* Task brief
Transcribe the listing exactly, leaving out every picture.

* Data shown
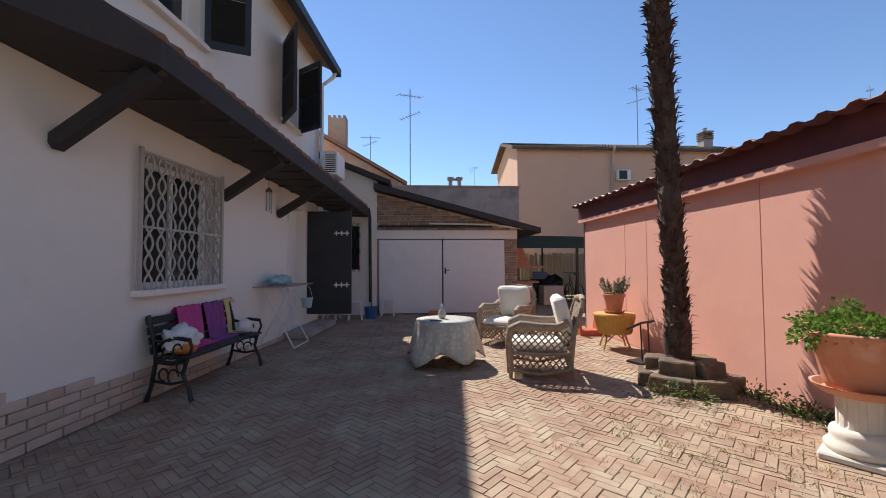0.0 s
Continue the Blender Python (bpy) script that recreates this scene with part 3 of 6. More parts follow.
def block(name, label, x0, x1, y0, y1, eave, ridge, axis, wallmat, face, wins=(), over=0.35, tile_n=0, rows=6, roof="tile", turn=0.0):
    """A gabled building; axis: the way of its ridge; face: (side, list) windows on the wall that looks at the yard."""
    h = thing(name, pose(x0, y0, 0, rz=turn) @ Matrix.Translation((-x0, -y0, 0)), label, "house")
    sw = Matrix(((0, 1, 0, 0), (1, 0, 0, 0), (0, 0, 1, 0), (0, 0, 0, 1)))
    if axis == "y":
        xm = (x0 + x1) / 2
        part("gable_block", prism(B(), [(x0, -0.1), (x1, -0.1), (x1, eave), (xm, ridge), (x0, eave)], y0, y1), wallmat, h)
        s = (ridge - eave) / (xm - x0)
        rf = part("roof", prism(B(), [(x0 - over, eave - over * s + 0.03), (xm, ridge + 0.03), (x1 + over, eave - over * s + 0.03), (x1 + over, eave - over * s + 0.17), (xm, ridge + 0.17), (x0 - over, eave - over * s + 0.17)], y0 - over, y1 + over), M[roof], h)
        if tile_n:
            tiles_on("roof_tiling", x0 - over - 0.03, y0 - over, eave - over * s + 0.16, xm, y0 - over, ridge + 0.17, 0, y1 - y0 + 2 * over, tile_n, (y1 - y0) / tile_n * 0.36, rf, rows)
    else:
        ym = (y0 + y1) / 2
        part("gable_block", prism(B(), [(y0, -0.1), (y1, -0.1), (y1, eave), (ym, ridge), (y0, eave)], x0, x1, sw), wallmat, h)
        s = (ridge - eave) / (ym - y0)
        rf = part("roof", prism(B(), [(y0 - over, eave - over * s + 0.03), (ym, ridge + 0.03), (y1 + over, eave - over * s + 0.03), (y1 + over, eave - over * s + 0.17), (ym, ridge + 0.17), (y0 - over, eave - over * s + 0.17)], x0 - over, x1 + over, sw), M[roof], h)
        if tile_n:
            tiles_on("roof_tiling", x0 - over, y0 - over - 0.03, eave - over * s + 0.16, x0 - over, ym, ridge + 0.17, x1 - x0 + 2 * over, 0, tile_n, (x1 - x0) / tile_n * 0.36, rf, rows)
    for side, a, b, z0, z1, *k in wins:
        m = M[k[0]] if k else M["glass"]
        if side == "x":
            w = part("window", box(B(), x0 - 0.02, x0 + 0.05, a, b, z0, z1), m, h)
            part("sill", box(B(), x0 - 0.1, x0 - 0.002, a - 0.08, b + 0.08, z0 - 0.1, z0 - 0.004), M["whitehouse"], w)
            part("frame", box(B(), x0 - 0.05, x0 - 0.021, (a + b) / 2 - 0.03, (a + b) / 2 + 0.03, z0, z1), m if k else M["white"], w)
        else:
            w = part("window", box(B(), a, b, y0 - 0.02, y0 + 0.05, z0, z1), m, h)
            part("sill", box(B(), a - 0.08, b + 0.08, y0 - 0.1, y0 - 0.002, z0 - 0.1, z0 - 0.004), M["whitehouse"], w)
            part("frame", box(B(), (a + b) / 2 - 0.03, (a + b) / 2 + 0.03, y0 - 0.05, y0 - 0.021, z0, z1), m if k else M["white"], w)
    return h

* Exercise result
0.0 s
Continue the Blender Python (bpy) script that recreates this scene with part 3 of 6. More parts follow.
def block(name, label, x0, x1, y0, y1, eave, ridge, axis, wallmat, face, wins=(), over=0.35, tile_n=0, rows=6, roof="tile", turn=0.0):
    """A gabled building; axis: the way of its ridge; face: (side, list) windows on the wall that looks at the yard."""
    h = thing(name, pose(x0, y0, 0, rz=turn) @ Matrix.Translation((-x0, -y0, 0)), label, "house")
    sw = Matrix(((0, 1, 0, 0), (1, 0, 0, 0), (0, 0, 1, 0), (0, 0, 0, 1)))
    if axis == "y":
        xm = (x0 + x1) / 2
        part("gable_block", prism(B(), [(x0, -0.1), (x1, -0.1), (x1, eave), (xm, ridge), (x0, eave)], y0, y1), wallmat, h)
        s = (ridge - eave) / (xm - x0)
        rf = part("roof", prism(B(), [(x0 - over, eave - over * s + 0.03), (xm, ridge + 0.03), (x1 + over, eave - over * s + 0.03), (x1 + over, eave - over * s + 0.17), (xm, ridge + 0.17), (x0 - over, eave - over * s + 0.17)], y0 - over, y1 + over), M[roof], h)
        if tile_n:
            tiles_on("roof_tiling", x0 - over - 0.03, y0 - over, eave - over * s + 0.16, xm, y0 - over, ridge + 0.17, 0, y1 - y0 + 2 * over, tile_n, (y1 - y0) / tile_n * 0.36, rf, rows)
    else:
        ym = (y0 + y1) / 2
        part("gable_block", prism(B(), [(y0, -0.1), (y1, -0.1), (y1, eave), (ym, ridge), (y0, eave)], x0, x1, sw), wallmat, h)
        s = (ridge - eave) / (ym - y0)
        rf = part("roof", prism(B(), [(y0 - over, eave - over * s + 0.03), (ym, ridge + 0.03), (y1 + over, eave - over * s + 0.03), (y1 + over, eave - over * s + 0.17), (ym, ridge + 0.17), (y0 - over, eave - over * s + 0.17)], x0 - over, x1 + over, sw), M[roof], h)
        if tile_n:
            tiles_on("roof_tiling", x0 - over, y0 - over - 0.03, eave - over * s + 0.16, x0 - over, ym, ridge + 0.17, x1 - x0 + 2 * over, 0, tile_n, (x1 - x0) / tile_n * 0.36, rf, rows)
    for side, a, b, z0, z1, *k in wins:
        m = M[k[0]] if k else M["glass"]
        if side == "x":
            w = part("window", box(B(), x0 - 0.02, x0 + 0.05, a, b, z0, z1), m, h)
            part("sill", box(B(), x0 - 0.1, x0 - 0.002, a - 0.08, b + 0.08, z0 - 0.1, z0 - 0.004), M["whitehouse"], w)
            part("frame", box(B(), x0 - 0.05, x0 - 0.021, (a + b) / 2 - 0.03, (a + b) / 2 + 0.03, z0, z1), m if k else M["white"], w)
        else:
            w = part("window", box(B(), a, b, y0 - 0.02, y0 + 0.05, z0, z1), m, h)
            part("sill", box(B(), a - 0.08, b + 0.08, y0 - 0.1, y0 - 0.002, z0 - 0.1, z0 - 0.004), M["whitehouse"], w)
            part("frame", box(B(), (a + b) / 2 - 0.03, (a + b) / 2 + 0.03, y0 - 0.05, y0 - 0.021, z0, z1), m if k else M["white"], w)
    return h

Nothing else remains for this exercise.